The other considerable and early attempt in historical romance, La Jacquerie, is not in pure novel form, but it may fitly introduce some notice of its actual method, in which Mérimée frequently, Gautier more than once, and a third eminent man of letters to be noticed presently most of all, distinguished themselves. This was what, in Old French, would have been called the story par personnages—the manner in which the whole matter is conveyed, not by récit, not by the usual form of mixed narrative and conversation, but by dramatic or semi-dramatic dialogue only, with action and stage direction, but no connecting language of the author to the reader. The early French mysteries and miracles—still more the farces—were not altogether unlike this; we saw that some of the curious intermediate work of the late sixteenth and early seventeenth centuries took it, and that both of Crébillon's most felicitous, if not most edifying exercises are in dialogue form. The admiration of the French Romantics for the "accidented" and "matterful" English, Spanish, and German drama naturally encouraged experiment in this kind. Gautier has not very much of it, though there is some in Les Jeune-France, and his charming ballets might be counted in. But Mérimée was particularly addicted thereto. La Jacquerie is injured to some tastes by excessive indulgence in the grime and horror which the subject no doubt invited. We do not all rejoice in the notion of a Good Friday service, "extra-illustrated" by a real crucifixion alive of a generous Jacques who has surrendered himself; or in violence offered (it is true, with the object of securing marriage) to a French heiress by an English captain of Free Companions. Even some of those who may not dislike these touches of haut goût, may, from the coolest point of view of strict criticism, say that the composition is too décousu, and that, as in the Chronique, there is little actual interest of story. But the phantasmagoria of gloom and blood and fire is powerfully presented. The earlier Théâtre de Clara Gazul,[234] one of the boldest and most successful of all literary mystifications, belongs more or less to the same class, which Mérimée never entirely deserted.
Le Carrosse du Saint-Sacrement, etc.
The best of all these is, to my thinking, undoubtedly the Carrosse du Saint-Sacrement. It is also, I believe, the only one that ever was tried on the actual stage—it is said without success—though surely this cannot have been the form that it took in La Périchole, not the least amusing of those levities of Offenbach's which did so disgust the Pharisees of academic music and so arride the guileless public. Le Carrosse itself is a charming thing—very, very merry and by no means unwise—without a drop of bad blood in it, and, if no better than, very nearly as good as it should be from the moral point of view.

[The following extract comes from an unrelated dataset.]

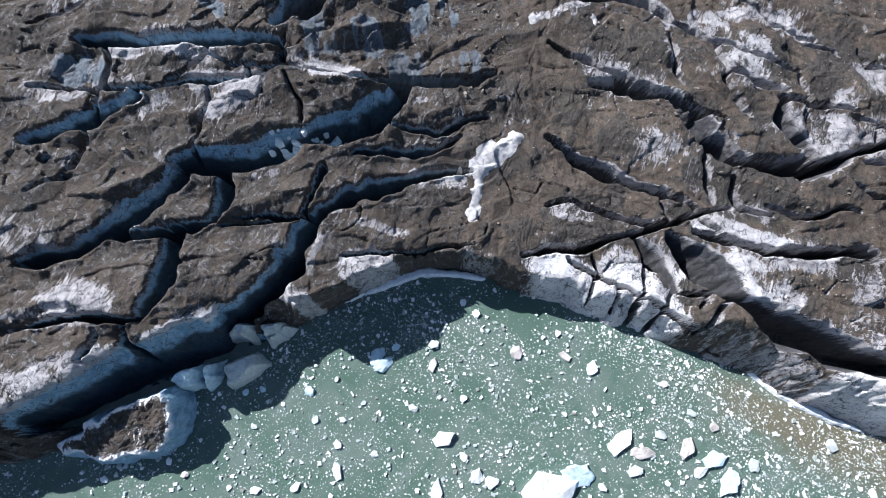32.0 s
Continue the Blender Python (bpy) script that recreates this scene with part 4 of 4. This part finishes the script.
# the glacier beyond, coarse
fx, fy = np.meshgrid(np.arange(-900, 901, 8.0), np.arange(-560, 901, 8.0))
inner = (fx > X0 + 6) & (fx < X1 - 6) & (fy > Y0 + 6) & (fy < back(fx) - 6)
far_h, far_d, far_f, far_l, far_g, _, _, far_s = glacier_field(fx.ravel(), fy.ravel())
far_n = np.arange(fx.size).reshape(fx.shape)
far_q = np.stack([far_n[:-1, :-1], far_n[:-1, 1:], far_n[1:, 1:], far_n[1:, :-1]], -1).reshape(-1, 4)
far_q = far_q[(~inner.ravel()[far_q]).any(1) & (far_h[far_q].max(1) > -1.6)]
keep_places, keep_fields = places, fields
places, fields = np.stack([fx.ravel(), fy.ravel(), far_h - 0.4], -1), (far_h, far_d, far_f, far_l, far_g)
ice_part("distant_ice", far_q, "glacier surface further from the bay")
places, fields = keep_places, keep_fields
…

La Famille Carvajal has the same fault of gruesomeness as La Jacquerie, with less variety, and Une Femme est un Diable, a fresh handling of something like the theme of Le Diable Amoureux and The Monk, if better than Lewis, is not so good as Cazotte. But L'Occasion is almost great, and I think Le Ciel et l'Enfer absolutely deserves that too much lavished ticket. Indeed Doña Urraca in this, like La Périchole in Le Carrosse, seems to me to put Mérimée among the greatest masters of feminine character in the nineteenth century, and far above some others who have been held to have reached that perilous position.
At the same time, this hybrid form between nouvelle and drame has some illegitimate advantages. You can, some one has said, "insinuate character," whereas in a regular story you have to delineate it; and though in some modern instances critics have seemed disposed to put a higher price on the insinuation than on the delineation, not merely in this particular form, I cannot quite agree with them. All the same, Mérimée's accomplishments in this mixed kind are a great addition to his achievements in the story proper, and, as has been confessed before, I should be slow to deny him the place of the greatest "little master" in fiction all round, though I may like some little masterpieces of others better than any of his.
Musset: charm of his dramatised stories; his pure narration unsuccessful.
By an interesting but not at all inexplicable contrast the only writer of prose fiction (except those to whom separate chapters have been allotted and one other who follows him here) to be in any way classed with Mérimée and Gautier as a man of letters generally—Alfred de Musset—displays the contrast of values in his work of narrative and dramatic form in exactly the opposite way to (at least) Mérimée's. Musset's Proverbes, though, I believe, not quite successful at first, have ever since been the delight of all but vulgar stage-goers: they have, from the very first, been the delight of all but vulgar readers for their pure story interest. Even some poems, not given as intended dramas at all, possess the most admirable narrative quality and story-turn.